━━━ SOURCE DATA ━━━
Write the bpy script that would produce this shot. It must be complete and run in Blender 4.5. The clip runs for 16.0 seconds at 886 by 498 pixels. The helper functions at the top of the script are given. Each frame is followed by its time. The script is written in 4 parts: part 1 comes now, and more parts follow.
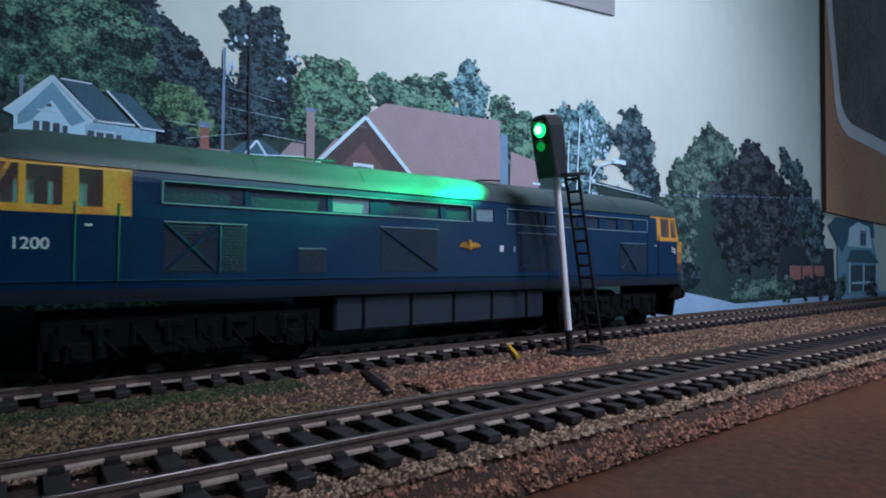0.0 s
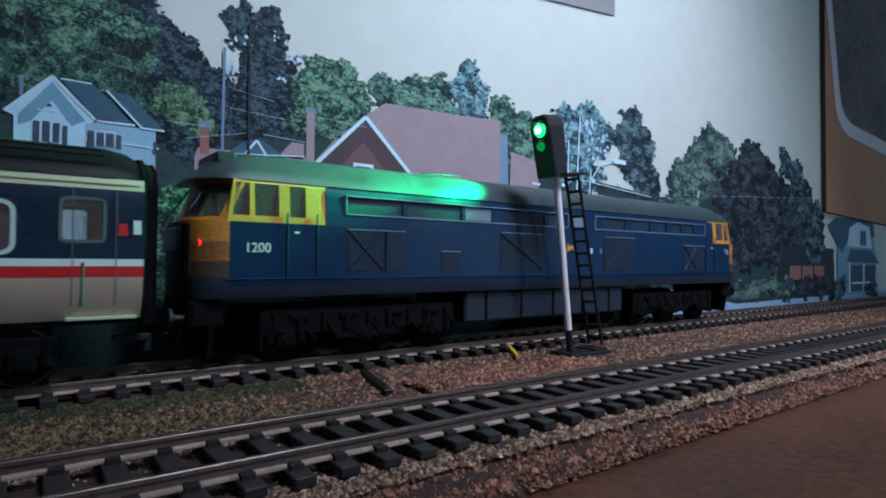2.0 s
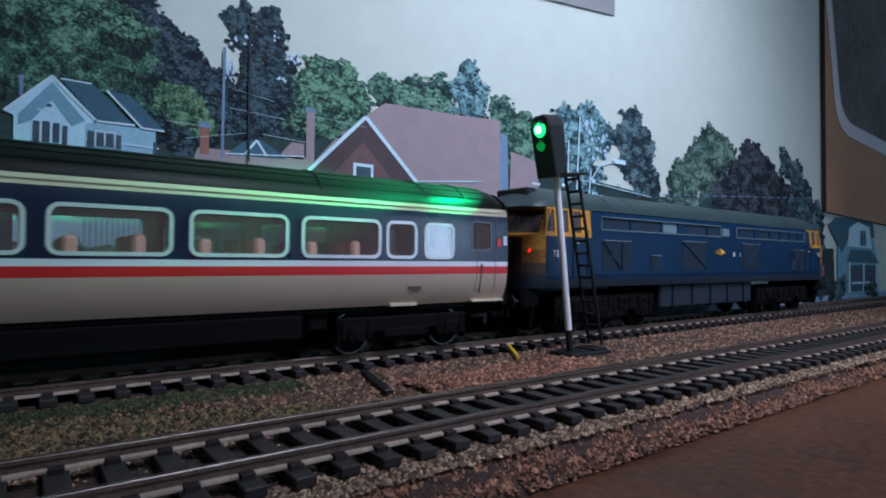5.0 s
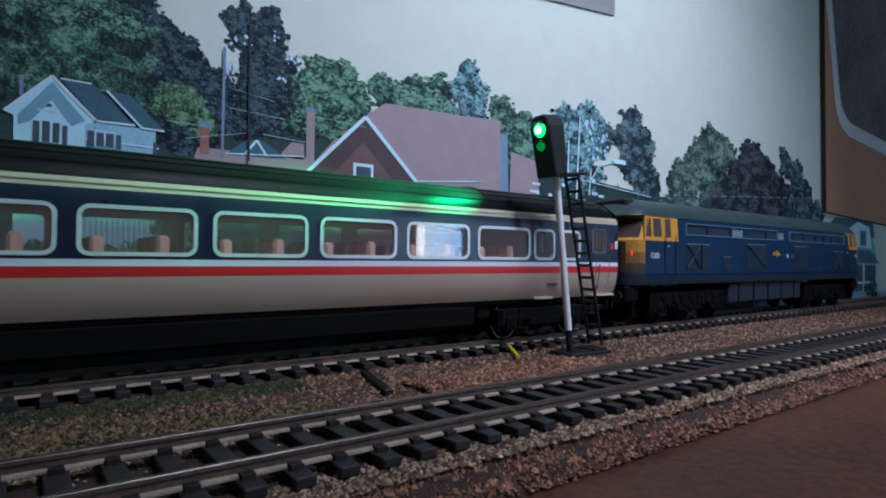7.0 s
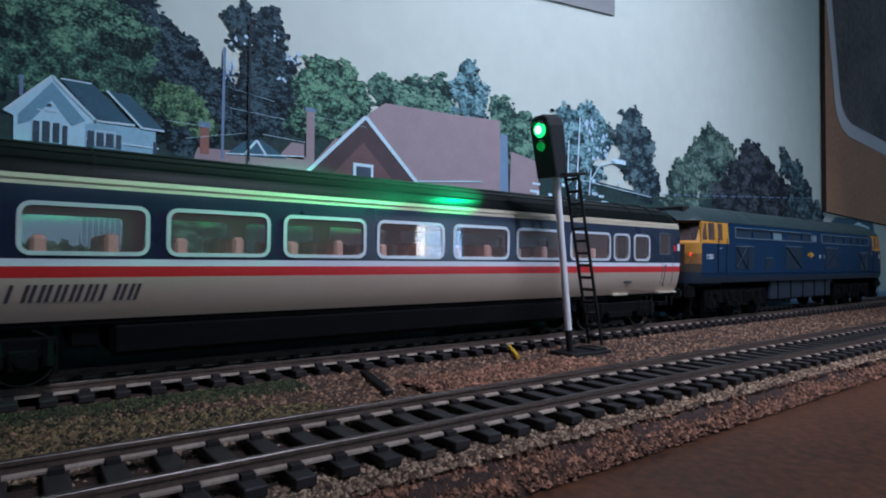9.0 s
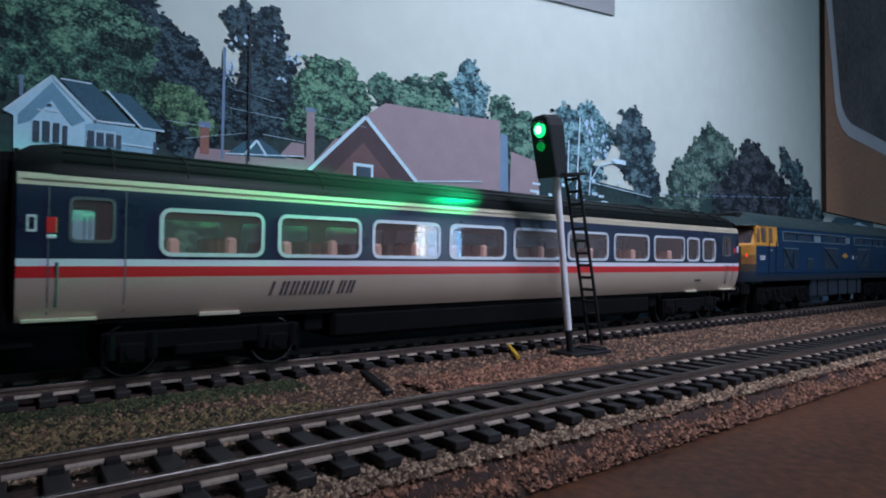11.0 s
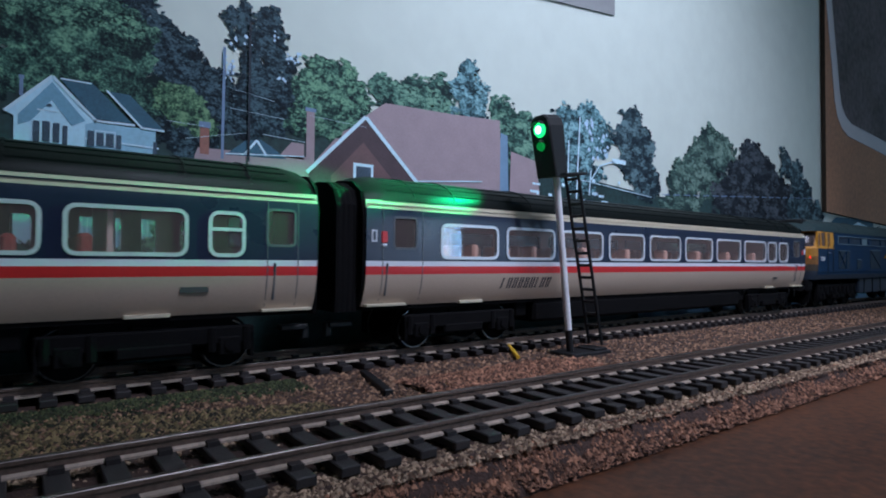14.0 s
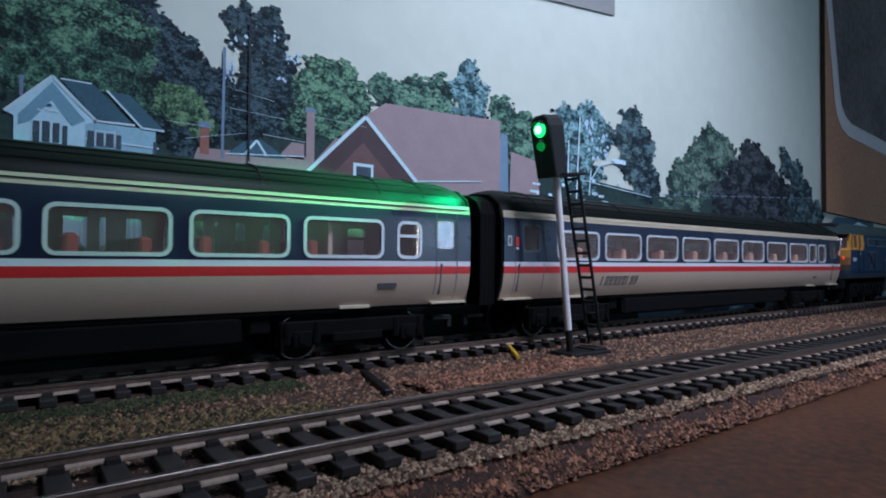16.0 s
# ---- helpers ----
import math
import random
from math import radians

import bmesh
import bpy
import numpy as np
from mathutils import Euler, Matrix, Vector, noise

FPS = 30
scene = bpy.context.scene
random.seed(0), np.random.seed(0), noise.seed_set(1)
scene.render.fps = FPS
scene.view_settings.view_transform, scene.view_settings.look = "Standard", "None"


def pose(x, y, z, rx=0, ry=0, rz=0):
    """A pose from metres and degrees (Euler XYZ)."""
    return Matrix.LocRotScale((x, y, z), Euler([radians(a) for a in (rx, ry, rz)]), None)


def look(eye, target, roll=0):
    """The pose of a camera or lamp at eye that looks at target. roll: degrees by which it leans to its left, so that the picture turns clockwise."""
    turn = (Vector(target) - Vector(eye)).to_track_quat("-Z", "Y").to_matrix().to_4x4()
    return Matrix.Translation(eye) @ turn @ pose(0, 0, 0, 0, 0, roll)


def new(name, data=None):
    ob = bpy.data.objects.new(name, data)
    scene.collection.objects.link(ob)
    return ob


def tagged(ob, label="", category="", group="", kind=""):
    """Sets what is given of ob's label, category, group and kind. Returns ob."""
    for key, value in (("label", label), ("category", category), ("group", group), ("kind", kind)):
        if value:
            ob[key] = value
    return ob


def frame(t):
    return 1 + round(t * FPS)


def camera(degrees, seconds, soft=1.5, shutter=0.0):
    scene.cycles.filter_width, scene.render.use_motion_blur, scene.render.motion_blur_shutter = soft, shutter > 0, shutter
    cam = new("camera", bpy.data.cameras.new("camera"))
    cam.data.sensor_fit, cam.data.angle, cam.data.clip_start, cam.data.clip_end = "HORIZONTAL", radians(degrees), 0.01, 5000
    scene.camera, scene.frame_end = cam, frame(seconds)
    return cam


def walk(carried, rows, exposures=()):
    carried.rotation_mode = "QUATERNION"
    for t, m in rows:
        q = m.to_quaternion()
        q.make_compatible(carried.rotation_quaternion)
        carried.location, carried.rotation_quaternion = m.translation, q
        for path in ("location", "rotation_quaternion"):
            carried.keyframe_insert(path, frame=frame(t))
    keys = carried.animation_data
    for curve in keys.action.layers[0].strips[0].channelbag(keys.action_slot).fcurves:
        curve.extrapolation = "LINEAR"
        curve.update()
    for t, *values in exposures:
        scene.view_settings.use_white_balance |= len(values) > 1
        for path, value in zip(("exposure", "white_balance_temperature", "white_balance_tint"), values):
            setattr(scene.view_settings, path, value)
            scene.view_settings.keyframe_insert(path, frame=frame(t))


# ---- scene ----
cam = camera(75.1, 16.0, soft=1.9, shutter=0.5)
EYE = (0.0, 0.0, 0.040)
YAW, PITCH, ROLL = radians(36.893), radians(1.014), 0.553
AIM = (math.sin(YAW) * math.cos(PITCH), math.cos(YAW) * math.cos(PITCH), 0.040 + math.sin(PITCH))
walk(cam, [(0.0, look(EYE, AIM, ROLL)), (16.0, look(EYE, AIM, ROLL))], exposures=[(0.0, 0.14), (4.0, 0.14), (6.5, -0.04), (16.0, -0.04)])

# ---- light ----
world = bpy.data.worlds.new("world")
scene.world = world
world.use_nodes = True
wn = world.node_tree.nodes
sky = wn.new("ShaderNodeTexSky")
sky.sky_type, sky.sun_disc, sky.sun_elevation, sky.sun_rotation = "NISHITA", False, radians(18), radians(140)
world.node_tree.links.new(sky.outputs[0], wn["Background"].inputs[0])
wn["Background"].inputs[1].default_value = 0.08


def area_lamp(name, eye, target, sx, sy, watts, color):
    lamp = bpy.data.lights.new(name, "AREA")
    lamp.shape, lamp.size, lamp.size_y, lamp.energy, lamp.color = "RECTANGLE", sx, sy, watts, color
    ob = new(name, lamp)
    ob.matrix_world = look(eye, target)
    return ob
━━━
• **TASK OBJECTIVE**
This exercise asks for the lines from the line with "return Matrix.Translation(eye) @" to the line with "-0.04), (16.0, -0.04)])", both lines included, set down exactly and with nothing else.

• **RESULT BELOW**
    return Matrix.Translation(eye) @ turn @ pose(0, 0, 0, 0, 0, roll)


def new(name, data=None):
    ob = bpy.data.objects.new(name, data)
    scene.collection.objects.link(ob)
    return ob


def tagged(ob, label="", category="", group="", kind=""):
    """Sets what is given of ob's label, category, group and kind. Returns ob."""
    for key, value in (("label", label), ("category", category), ("group", group), ("kind", kind)):
        if value:
            ob[key] = value
    return ob


def frame(t):
    return 1 + round(t * FPS)


def camera(degrees, seconds, soft=1.5, shutter=0.0):
    scene.cycles.filter_width, scene.render.use_motion_blur, scene.render.motion_blur_shutter = soft, shutter > 0, shutter
    cam = new("camera", bpy.data.cameras.new("camera"))
    cam.data.sensor_fit, cam.data.angle, cam.data.clip_start, cam.data.clip_end = "HORIZONTAL", radians(degrees), 0.01, 5000
    scene.camera, scene.frame_end = cam, frame(seconds)
    return cam


def walk(carried, rows, exposures=()):
    carried.rotation_mode = "QUATERNION"
    for t, m in rows:
        q = m.to_quaternion()
        q.make_compatible(carried.rotation_quaternion)
        carried.location, carried.rotation_quaternion = m.translation, q
        for path in ("location", "rotation_quaternion"):
            carried.keyframe_insert(path, frame=frame(t))
    keys = carried.animation_data
    for curve in keys.action.layers[0].strips[0].channelbag(keys.action_slot).fcurves:
        curve.extrapolation = "LINEAR"
        curve.update()
    for t, *values in exposures:
        scene.view_settings.use_white_balance |= len(values) > 1
        for path, value in zip(("exposure", "white_balance_temperature", "white_balance_tint"), values):
            setattr(scene.view_settings, path, value)
            scene.view_settings.keyframe_insert(path, frame=frame(t))


# ---- scene ----
cam = camera(75.1, 16.0, soft=1.9, shutter=0.5)
EYE = (0.0, 0.0, 0.040)
YAW, PITCH, ROLL = radians(36.893), radians(1.014), 0.553
AIM = (math.sin(YAW) * math.cos(PITCH), math.cos(YAW) * math.cos(PITCH), 0.040 + math.sin(PITCH))
walk(cam, [(0.0, look(EYE, AIM, ROLL)), (16.0, look(EYE, AIM, ROLL))], exposures=[(0.0, 0.14), (4.0, 0.14), (6.5, -0.04), (16.0, -0.04)])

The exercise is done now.